Beaucoup de gens ne voient que les résumés de matches à la télévision et vous collent une étiquette. Sans parler du prix du transfert, qui fait que l’attente augmente… Ils vous félicitent parce que vous vous êtes infiltré à deux reprises ou sur base d’une belle action. Mais on ne peut pas juger sur base de ces moments. Un match dure 90 minutes. De toute façon, mon rendement est insuffisant. Le Club n’a pas encore connu un seul moment de quiétude mais nous avons fait en sorte qu’il y ait de la pression. A chaque fois qu’on pensait que nous sortions de nos problèmes, nous retombions dans nos travers.

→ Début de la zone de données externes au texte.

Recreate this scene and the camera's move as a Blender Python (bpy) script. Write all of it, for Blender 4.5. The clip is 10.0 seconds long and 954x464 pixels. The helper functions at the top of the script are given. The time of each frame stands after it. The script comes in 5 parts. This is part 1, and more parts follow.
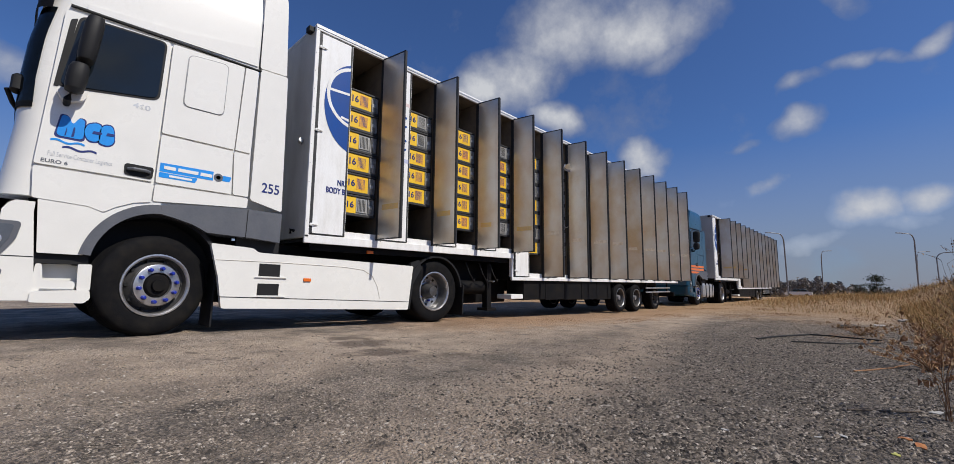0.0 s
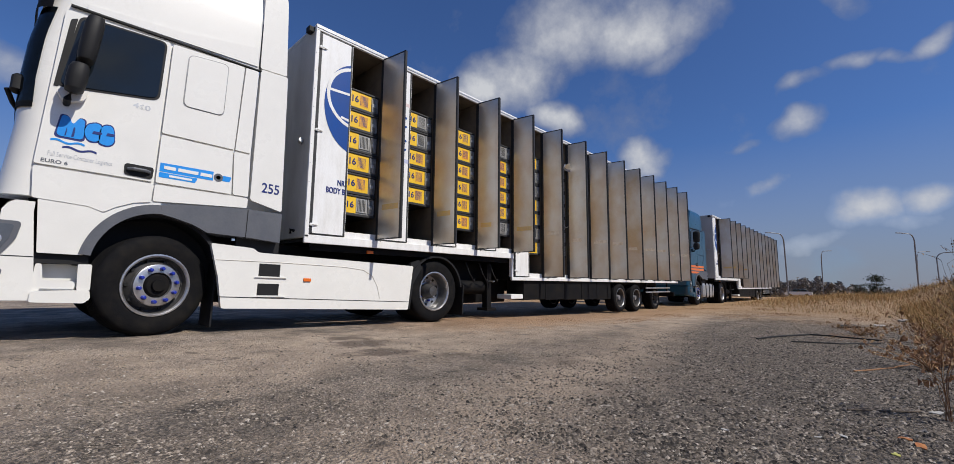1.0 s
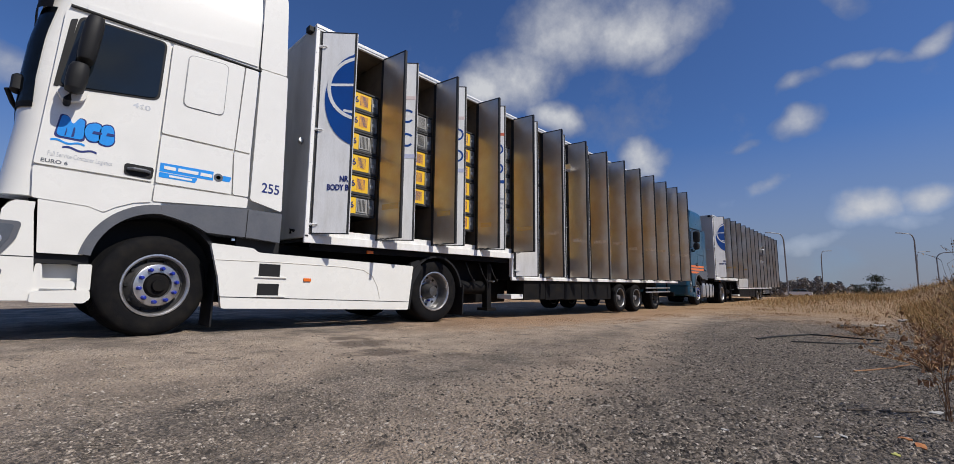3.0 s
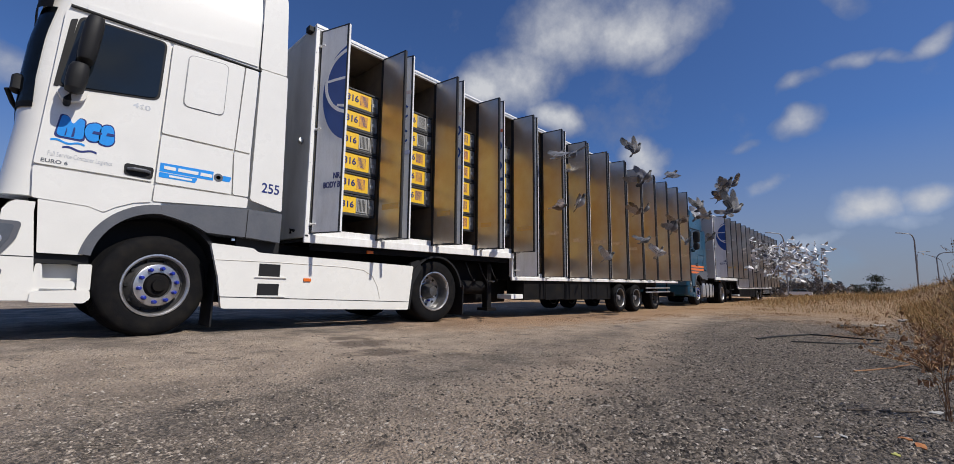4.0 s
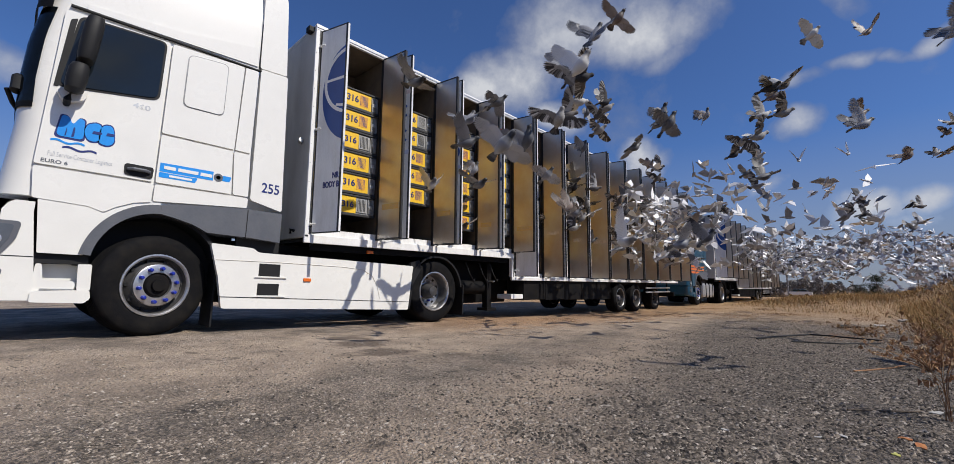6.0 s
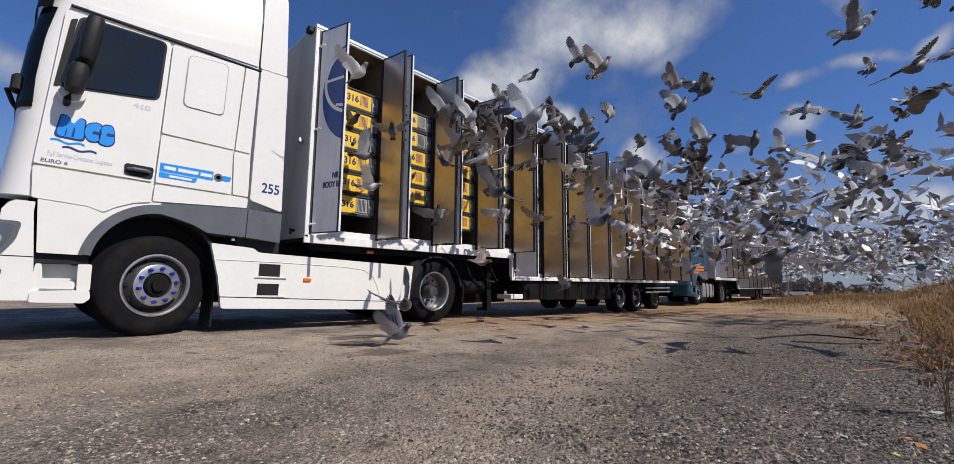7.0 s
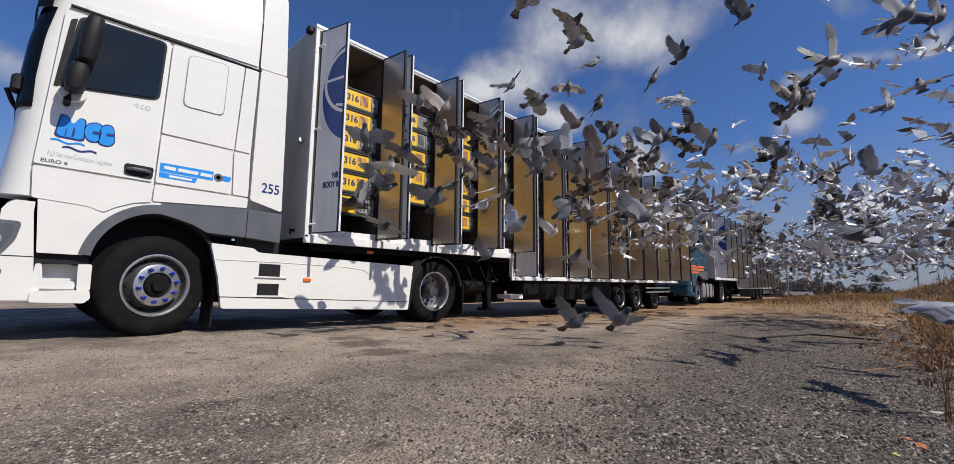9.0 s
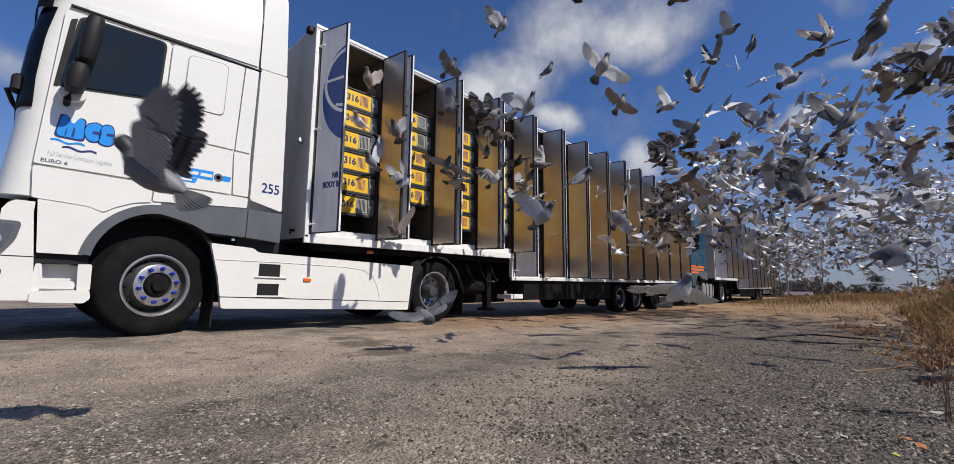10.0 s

Pourquoi l’équipe n’a-t-elle jamais réussi à faire preuve de constance ?

Bonne question ! Je crois que nous n’étions pas toujours suffisamment motivés. Il n’est pas normal de livrer un très bon match à domicile contre Anderlecht puis d’être complètement amorphe une semaine plus tard à Mons. Ce n’est pas une question de qualité mais de mentalité. C’est dans les moments difficiles qu’il faut donner le meilleur de soi-même.

Cedomir Janevski ne parvient manifestement pas à changer les choses.

Nous ne devons pas seulement pointer l’entraîneur du doigt. Pour moi, ni lui ni Emilio Ferrera ne sont responsables. Les joueurs feraient mieux de se regarder dans le miroir et de se demander s’ils ont tout fait pour obtenir un bon résultat. Car c’est là que nous avons failli à notre tâche. Lorsqu’on regarde l’expérience et l’âge de nos joueurs, on devrait avoir affaire à un groupe mûr mais… on ne peut pas dire que cela se soit remarqué dans les moments difficiles. Dès lors, nous avons des problèmes car cette expérience et cette mentalité devraient être nos atouts. C’est le style de la maison, celui que les supporters attendent. Cela nous a manqué dans les moments difficiles.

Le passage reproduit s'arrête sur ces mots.